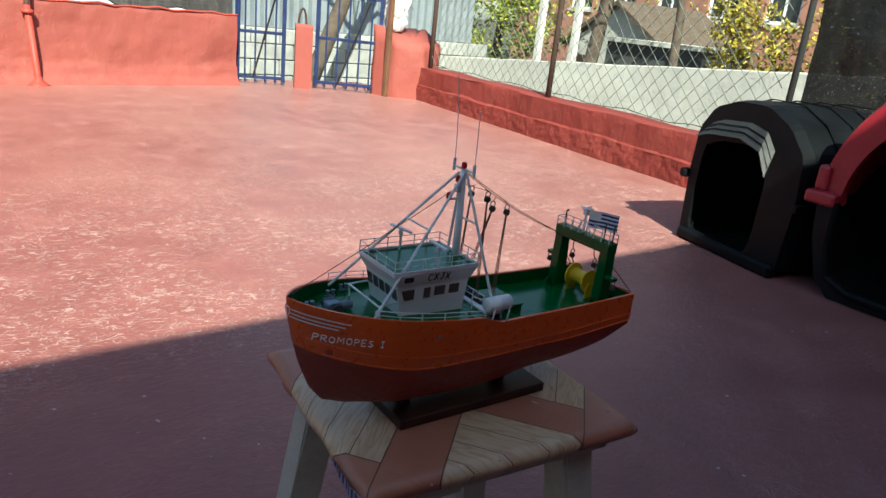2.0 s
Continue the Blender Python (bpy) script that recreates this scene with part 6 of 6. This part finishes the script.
for v in bm.verts:
    v.co += 0.045 * noise.noise_vector(v.co * 11) + 0.02 * noise.noise_vector(v.co * 31)
    v.co.z = max(v.co.z, 0.60)
tagged(part("sack", bm, M["fleece"], smooth=True), "crumpled white plastic sack on the stub wall", "sack")

# chain-link fence on the low wall
M["fence_wire"] = worn("dull_galvanised_wire", (0.20, 0.22, 0.19), 0.6, 0.3, 40, 0.2, 0.001, metal=0.3)
fence = thing("chain_link_fence", "rusty chain-link fence on the low red wall", "fence")
FA, FB = Vector((-5.06, 3.66, 0)), Vector((-1.33, 3.20, 0))
span, F_LOW, F_HIGH, CELL = (FB - FA).length, 0.315, 1.55, 0.105
fence_at = toward(FA, FB)
bm = bmesh.new()
k = -int((F_HIGH - F_LOW) / CELL) - 1
while k * CELL < span:
    for lean in (1, -1):
        pts = []
        for j in range(13):
            z = F_LOW + (F_HIGH - F_LOW) * j / 12
            x = k * CELL + ((z - F_LOW) if lean > 0 else (F_HIGH - z)) * 0.95
            if 0 <= x <= span:
                q = Vector((x * 3, z * 3, 0))
                pts.append(fence_at @ Vector((x + 0.012 * noise.noise(q), 0.004 * lean + 0.02 * noise.noise(q * 0.6), z + 0.01 * noise.noise(q + Vector((9, 0, 0))))))
        if len(pts) > 1:
            tube(bm, pts, 0.0021, 4)
    k += 1
part("wire_mesh", bm, M["fence_wire"], fence, "thin diamond wire mesh")
for z in (0.33, 1.5):
    part("line_wire", tube(bmesh.new(), [fence_at @ Vector((span * j / 20, 0.006, z + 0.012 * math.sin(j * 1.9))) for j in range(21)], 0.0028, 5), M["rust"], fence)
for x, y, r in ((-5.05, 3.655, 0.022), (-3.24, 3.43, 0.021), (-1.31, 3.17, 0.017)):
    part("post", tube(bmesh.new(), [(x, y, 0.25), (x + 0.004, y, 0.8), (x - 0.006, y, 1.7)], r, 10), M["net"] if x > -2 else M["rust"], fence, "dark rusty iron post", smooth=True)

# shade nets
def net_fabric(name, tone, cover, stretch, torn=0.0, spec=0.3, tight=0.0):
    """Woven plastic net: dark threads with light coming through the gaps."""
    m = material(name, tone, 0.75, spec=spec)
    where = place_of(m)
    mapping = m.node_tree.nodes.new("ShaderNodeMapping")
    mapping.inputs["Scale"].default_value = stretch
    wire(m, where, mapping.inputs["Vector"])
    slubs = fractal(m, mapping.outputs[0], 7, 7, 0.7, 0.8)
    fine = fractal(m, where, 120, 3, 0.6)
    big = fractal(m, where, 2.2, 4)
    colour(m, ramp(m, slubs, [(0.3, tuple(c * 0.5 for c in tone)), (0.55, tone), (0.75, tuple(c * 2.6 for c in tone))]))
    open_weave = mixed(m, 1.0, ramp(m, slubs, [(0.36, (1.0,) * 3), (0.66, (1 - 2.2 * (1 - cover),) * 3)]), ramp(m, fine, [(0.3, (0.965,) * 3), (0.7, (1.0,) * 3)]), "MULTIPLY")
    alpha = mixed(m, 1.0, open_weave, ramp(m, big, [(0.3, (cover * 0.95,) * 3), (0.65, (1.0,) * 3)]), "MULTIPLY")
    if torn:
        holes = fractal(m, mapping.outputs[0], 70, 4, 0.65, 0.5)
        alpha = mixed(m, 1.0, alpha, ramp(m, holes, [(0.66 - torn, (1.0,) * 3), (0.69 - torn, (0.25,) * 3)]), "MULTIPLY")
    alpha = ramp(m, alpha, [(0.0, (tight,) * 3), (1.0, (1.0,) * 3)])
    wire(m, alpha, m.node_tree.nodes["Principled BSDF"].inputs["Alpha"])
    bump(m, slubs, 0.5, 0.01)
    return m


M["net_black"] = net_fabric("black_shade_net", (0.021, 0.0215, 0.022), 0.975, (4.5, 4.5, 1.5), spec=0.15, tight=0.66)
M["net_torn"] = net_fabric("torn_black_shade_net", (0.009, 0.0095, 0.010), 0.99, (1.6, 1.6, 2.2), 0.05, tight=0.70)
M["net_brown"] = net_fabric("sun_greyed_shade_net", (0.042, 0.040, 0.039), 0.99, (5.0, 5.0, 0.7))
M["net_thin"] = net_fabric("thin_grey_shade_net", (0.035, 0.037, 0.034), 0.80, (1.5, 1.5, 1.0))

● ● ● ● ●

* _Job_
Every line above should be returned word for word, with the pictures left behind.

* _Output for this task_
2.0 s
Continue the Blender Python (bpy) script that recreates this scene with part 6 of 6. This part finishes the script.
for v in bm.verts:
    v.co += 0.045 * noise.noise_vector(v.co * 11) + 0.02 * noise.noise_vector(v.co * 31)
    v.co.z = max(v.co.z, 0.60)
tagged(part("sack", bm, M["fleece"], smooth=True), "crumpled white plastic sack on the stub wall", "sack")

# chain-link fence on the low wall
M["fence_wire"] = worn("dull_galvanised_wire", (0.20, 0.22, 0.19), 0.6, 0.3, 40, 0.2, 0.001, metal=0.3)
fence = thing("chain_link_fence", "rusty chain-link fence on the low red wall", "fence")
FA, FB = Vector((-5.06, 3.66, 0)), Vector((-1.33, 3.20, 0))
span, F_LOW, F_HIGH, CELL = (FB - FA).length, 0.315, 1.55, 0.105
fence_at = toward(FA, FB)
bm = bmesh.new()
k = -int((F_HIGH - F_LOW) / CELL) - 1
while k * CELL < span:
    for lean in (1, -1):
        pts = []
        for j in range(13):
            z = F_LOW + (F_HIGH - F_LOW) * j / 12
            x = k * CELL + ((z - F_LOW) if lean > 0 else (F_HIGH - z)) * 0.95
            if 0 <= x <= span:
                q = Vector((x * 3, z * 3, 0))
                pts.append(fence_at @ Vector((x + 0.012 * noise.noise(q), 0.004 * lean + 0.02 * noise.noise(q * 0.6), z + 0.01 * noise.noise(q + Vector((9, 0, 0))))))
        if len(pts) > 1:
            tube(bm, pts, 0.0021, 4)
    k += 1
part("wire_mesh", bm, M["fence_wire"], fence, "thin diamond wire mesh")
for z in (0.33, 1.5):
    part("line_wire", tube(bmesh.new(), [fence_at @ Vector((span * j / 20, 0.006, z + 0.012 * math.sin(j * 1.9))) for j in range(21)], 0.0028, 5), M["rust"], fence)
for x, y, r in ((-5.05, 3.655, 0.022), (-3.24, 3.43, 0.021), (-1.31, 3.17, 0.017)):
    part("post", tube(bmesh.new(), [(x, y, 0.25), (x + 0.004, y, 0.8), (x - 0.006, y, 1.7)], r, 10), M["net"] if x > -2 else M["rust"], fence, "dark rusty iron post", smooth=True)

# shade nets
def net_fabric(name, tone, cover, stretch, torn=0.0, spec=0.3, tight=0.0):
    """Woven plastic net: dark threads with light coming through the gaps."""
    m = material(name, tone, 0.75, spec=spec)
    where = place_of(m)
    mapping = m.node_tree.nodes.new("ShaderNodeMapping")
    mapping.inputs["Scale"].default_value = stretch
    wire(m, where, mapping.inputs["Vector"])
    slubs = fractal(m, mapping.outputs[0], 7, 7, 0.7, 0.8)
    fine = fractal(m, where, 120, 3, 0.6)
    big = fractal(m, where, 2.2, 4)
    colour(m, ramp(m, slubs, [(0.3, tuple(c * 0.5 for c in tone)), (0.55, tone), (0.75, tuple(c * 2.6 for c in tone))]))
    open_weave = mixed(m, 1.0, ramp(m, slubs, [(0.36, (1.0,) * 3), (0.66, (1 - 2.2 * (1 - cover),) * 3)]), ramp(m, fine, [(0.3, (0.965,) * 3), (0.7, (1.0,) * 3)]), "MULTIPLY")
    alpha = mixed(m, 1.0, open_weave, ramp(m, big, [(0.3, (cover * 0.95,) * 3), (0.65, (1.0,) * 3)]), "MULTIPLY")
    if torn:
        holes = fractal(m, mapping.outputs[0], 70, 4, 0.65, 0.5)
        alpha = mixed(m, 1.0, alpha, ramp(m, holes, [(0.66 - torn, (1.0,) * 3), (0.69 - torn, (0.25,) * 3)]), "MULTIPLY")
    alpha = ramp(m, alpha, [(0.0, (tight,) * 3), (1.0, (1.0,) * 3)])
    wire(m, alpha, m.node_tree.nodes["Principled BSDF"].inputs["Alpha"])
    bump(m, slubs, 0.5, 0.01)
    return m


M["net_black"] = net_fabric("black_shade_net", (0.021, 0.0215, 0.022), 0.975, (4.5, 4.5, 1.5), spec=0.15, tight=0.66)
M["net_torn"] = net_fabric("torn_black_shade_net", (0.009, 0.0095, 0.010), 0.99, (1.6, 1.6, 2.2), 0.05, tight=0.70)
M["net_brown"] = net_fabric("sun_greyed_shade_net", (0.042, 0.040, 0.039), 0.99, (5.0, 5.0, 0.7))
M["net_thin"] = net_fabric("thin_grey_shade_net", (0.035, 0.037, 0.034), 0.80, (1.5, 1.5, 1.0))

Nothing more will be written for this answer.